Die tiefe Abneigung gegen die EU war in in der italienischen Rechten schon immer stark verankert. Italien opfere damit seine Souveränität und setzte sich der Fremdbestimmung aus.

Besonders die Einheitswährung gilt ihr als rotes Tuch: "La bassa crescita è colpa della gestione di una moneta unica pessima" der Bürokraten aus Brüssel. Die "Masseininvasion von Migranten" und die "Islamisierung unserer christlichen Identität" wertet sie als bedrohliche Gefahren für die Halbinsel. In der EU sieht sie einen Angriff auf die "Souveränität Italiens". Das geringe Wachstum Italiens wiederum sei eine Folge der ungeliebten und von Brüssel aufgezwungenen Einheitswährung: "La bassa crescita è colpa della gestione di una moneta unica pessima."

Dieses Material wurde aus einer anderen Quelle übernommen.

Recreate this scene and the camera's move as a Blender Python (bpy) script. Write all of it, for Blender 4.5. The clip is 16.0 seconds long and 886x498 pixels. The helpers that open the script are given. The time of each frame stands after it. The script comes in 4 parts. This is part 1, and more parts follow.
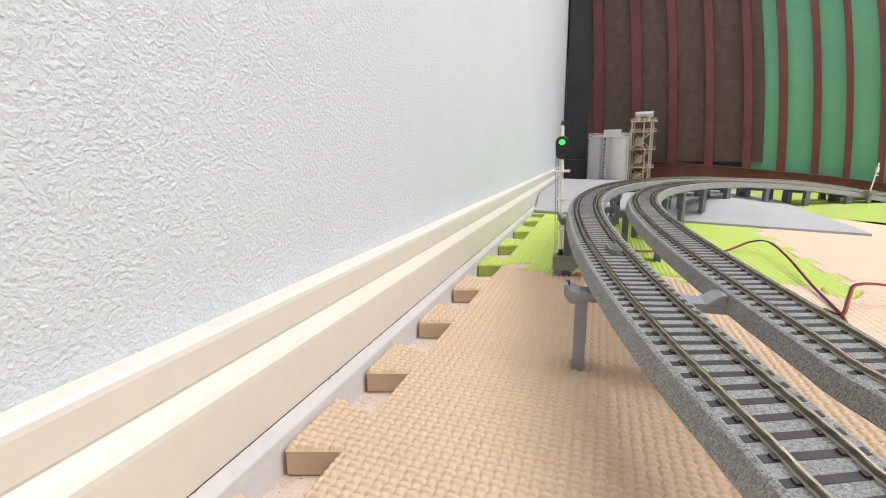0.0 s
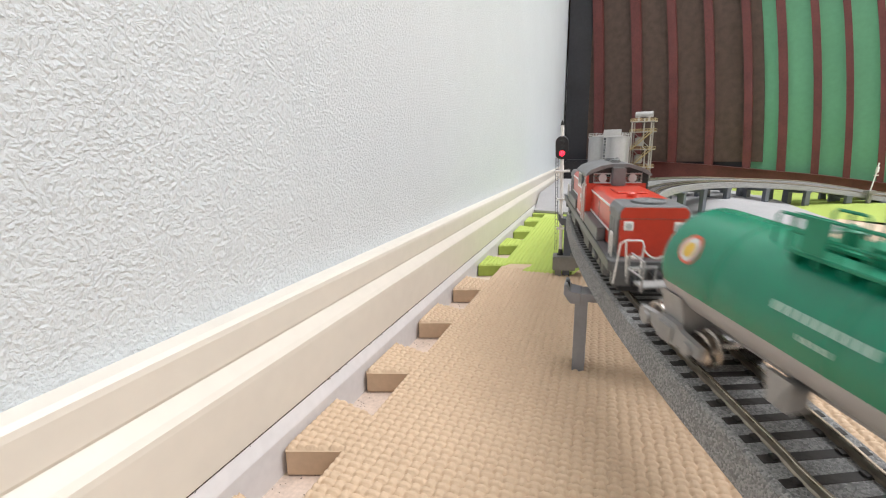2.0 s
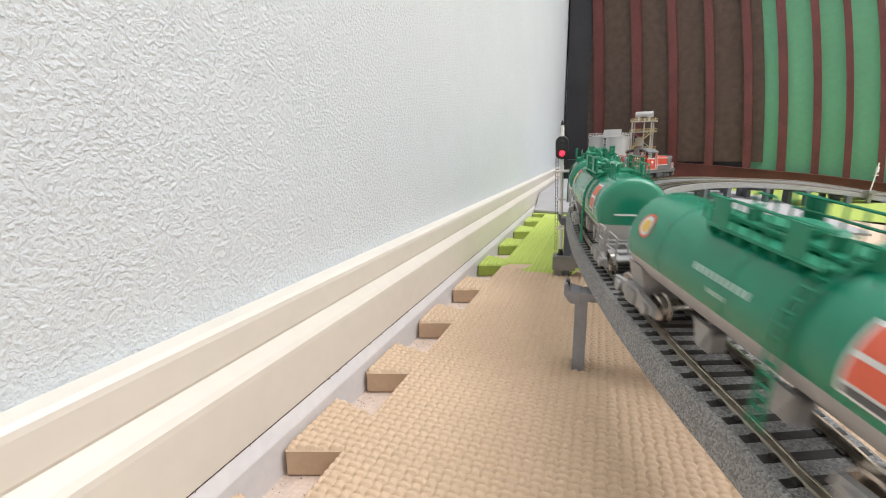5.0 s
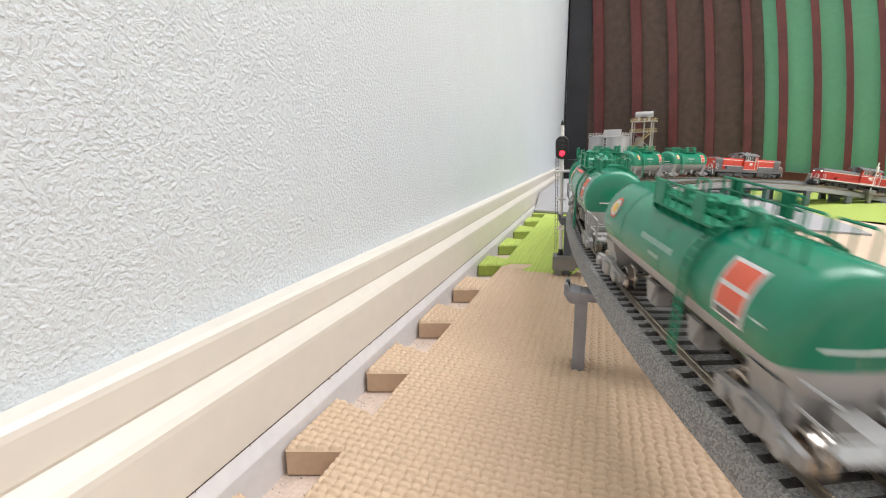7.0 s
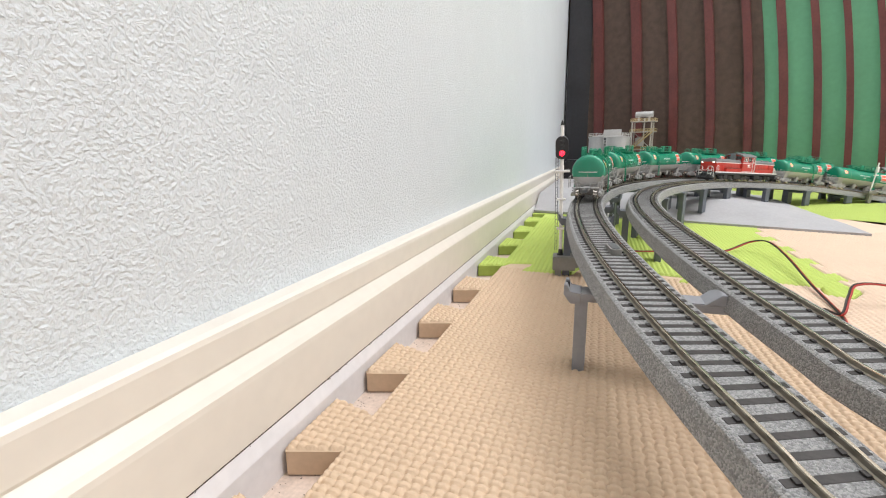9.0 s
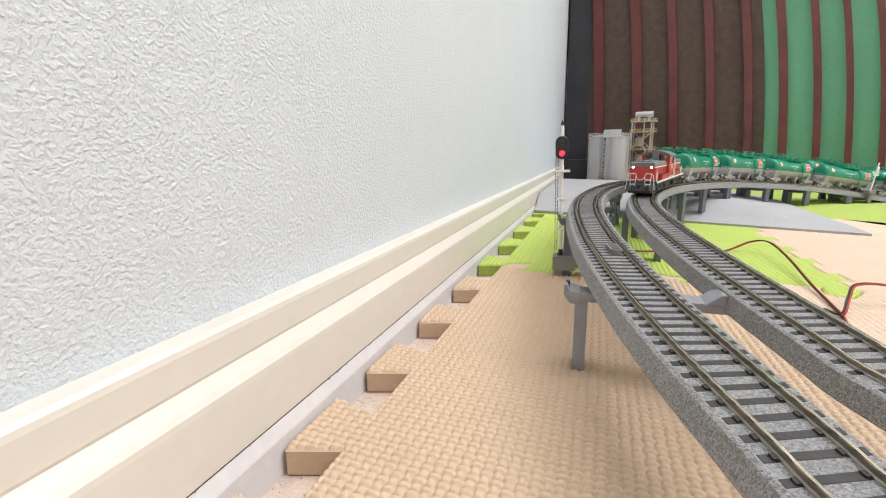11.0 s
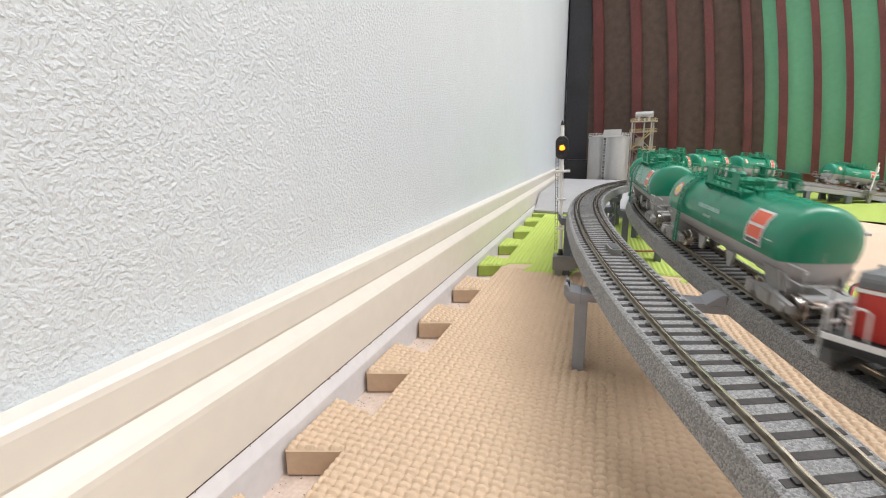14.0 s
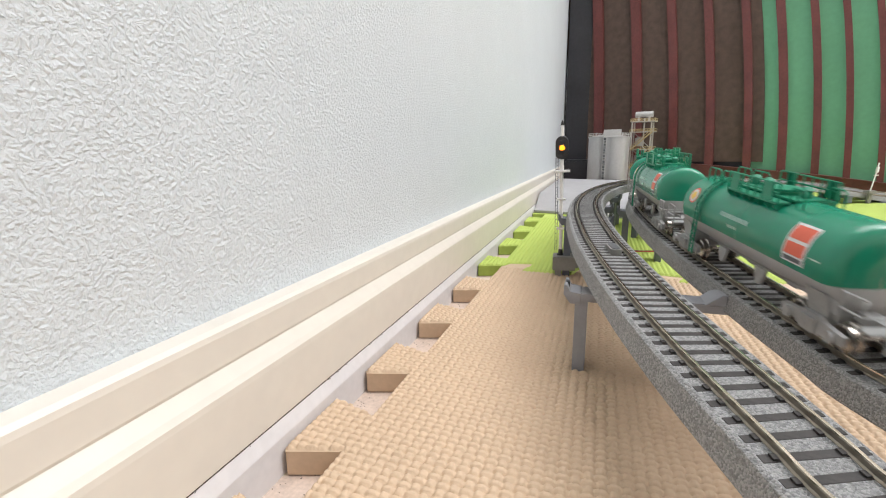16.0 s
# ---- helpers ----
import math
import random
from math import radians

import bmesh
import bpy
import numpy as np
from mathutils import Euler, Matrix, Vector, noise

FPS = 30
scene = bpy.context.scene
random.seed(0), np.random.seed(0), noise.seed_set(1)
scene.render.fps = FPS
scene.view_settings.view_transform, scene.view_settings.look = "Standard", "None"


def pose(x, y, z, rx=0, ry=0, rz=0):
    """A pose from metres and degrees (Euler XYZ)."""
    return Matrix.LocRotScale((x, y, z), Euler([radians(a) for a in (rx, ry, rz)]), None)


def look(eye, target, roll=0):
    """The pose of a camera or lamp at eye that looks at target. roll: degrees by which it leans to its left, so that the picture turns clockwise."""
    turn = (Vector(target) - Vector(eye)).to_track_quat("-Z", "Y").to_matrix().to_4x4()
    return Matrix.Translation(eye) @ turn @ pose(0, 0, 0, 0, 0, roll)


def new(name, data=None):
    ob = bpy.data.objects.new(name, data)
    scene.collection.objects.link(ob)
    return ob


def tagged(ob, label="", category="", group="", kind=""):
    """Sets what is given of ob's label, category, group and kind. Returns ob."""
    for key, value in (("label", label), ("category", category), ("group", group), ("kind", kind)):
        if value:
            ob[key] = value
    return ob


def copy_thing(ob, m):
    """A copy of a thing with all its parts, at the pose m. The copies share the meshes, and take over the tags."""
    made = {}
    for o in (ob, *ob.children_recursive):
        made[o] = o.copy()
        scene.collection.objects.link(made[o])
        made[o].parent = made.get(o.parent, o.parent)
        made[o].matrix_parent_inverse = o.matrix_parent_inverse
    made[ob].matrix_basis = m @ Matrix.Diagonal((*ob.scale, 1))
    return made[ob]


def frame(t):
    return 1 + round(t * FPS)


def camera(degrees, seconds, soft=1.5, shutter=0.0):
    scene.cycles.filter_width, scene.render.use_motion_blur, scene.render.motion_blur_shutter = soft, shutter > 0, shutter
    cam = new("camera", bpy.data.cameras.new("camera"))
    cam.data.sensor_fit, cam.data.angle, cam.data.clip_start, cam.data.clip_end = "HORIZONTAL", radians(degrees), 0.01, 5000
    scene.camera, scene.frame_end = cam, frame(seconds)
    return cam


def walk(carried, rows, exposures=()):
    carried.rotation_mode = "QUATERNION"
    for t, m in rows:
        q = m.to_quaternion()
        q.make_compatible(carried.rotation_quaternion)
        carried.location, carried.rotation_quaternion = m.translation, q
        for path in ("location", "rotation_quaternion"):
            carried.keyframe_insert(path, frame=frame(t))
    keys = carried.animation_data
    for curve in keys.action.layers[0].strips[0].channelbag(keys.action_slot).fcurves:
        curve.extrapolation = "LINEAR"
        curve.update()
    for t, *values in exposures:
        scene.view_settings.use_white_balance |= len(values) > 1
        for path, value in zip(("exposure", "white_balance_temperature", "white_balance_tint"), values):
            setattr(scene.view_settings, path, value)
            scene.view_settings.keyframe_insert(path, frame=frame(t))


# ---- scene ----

Der Fd'I-Senator Andrea De Bertoldi sieht in Draghis recovery found gar ein "manuale della banalità". Die tiefe Abneigung gegen die EU war in in der italienischen Rechten schon immer stark verankert. Italien opfere damit seine Souveränität und setzte sich der Fremdbestimmung aus. War Draghi für Brüssel ein Garant für Stabilität, so gilt das für Meloni in keiner Weise. Kein Zweifel: mit ihrem Einzug  in den römischen Chigi-Palast wird man in etlichen Hauptstädten Europas Roms Entscheidungen mit grosser Aufmerksamkeit und kritischem Blick verfolgen. Und jede unliebsame Entscheidung könnte sich unmittelbar an den Börsen auswirken.